Do you mean something like fsck after system crashes or power fails
You have to do that through fstab
man fstab
The stdout comes from a backup server that worked perfectly for >1 year. Every day it ran an rsync script that syncs/backs up data from several boxes via smbfs and nfs without ever having any issues. Now that the power went out (UPS eventually gave out and the box died from power loss) the rsync script complains with the output I listed above. I concluded the problem resulted from a filesystem error since it offered to check filesystems when i rebooted (fsck). However, I don't have experience checking filesystems in linux so didn't opt to let it try as I don't know if it'll just make it worse or possibly better. I am unsure of how to interpret Gtk-CRITICAL errors when I run rsync but recent testing shows it's still doing its job. I'll probably re-load the ghost image of the server as I expect that will make rsync run without Gtk complaining since it worked fine before crashing. I was wondering what the error is, and perhaps if people have good or bad luck using fsck to actually *fix* a corrupted ext3 filesystem.

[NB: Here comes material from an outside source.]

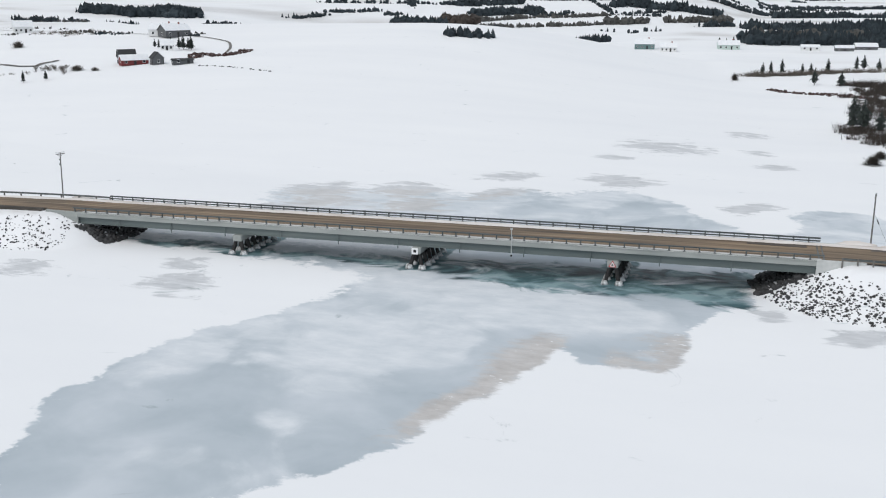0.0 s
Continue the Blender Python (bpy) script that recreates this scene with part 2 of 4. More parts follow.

Originally posted by bdp Hi rch, thx for the reply.
The stdout comes from a backup server that worked perfectly for >1 year. Every day it ran an rsync script that syncs/backs up data from several boxes via smbfs and nfs without ever having any issues. Now that the power went out (UPS eventually gave out and the box died from power loss) the rsync script complains with the output I listed above. I concluded the problem resulted from a filesystem error since it offered to check filesystems when i rebooted (fsck). However, I don't have experience checking filesystems in linux so didn't opt to let it try as I don't know if it'll just make it worse or possibly better. I am unsure of how to interpret Gtk-CRITICAL errors when I run rsync but recent testing shows it's still doing its job. I'll probably re-load the ghost image of the server as I expect that will make rsync run without Gtk complaining since it worked fine before crashing. I was wondering what the error is, and perhaps if people have good or bad luck using fsck to actually *fix* a corrupted ext3 filesystem.
thx, -bp
The Gtk and Gdk are for your gnome applications using gimp tool kit or gimp drawing kit.I think that you can safely fsck your partition .If some files get corrupted(very less likely) you can still retrieve them through /lost+found.Remember that ext3 is many times reliable and safe as compared to fat32.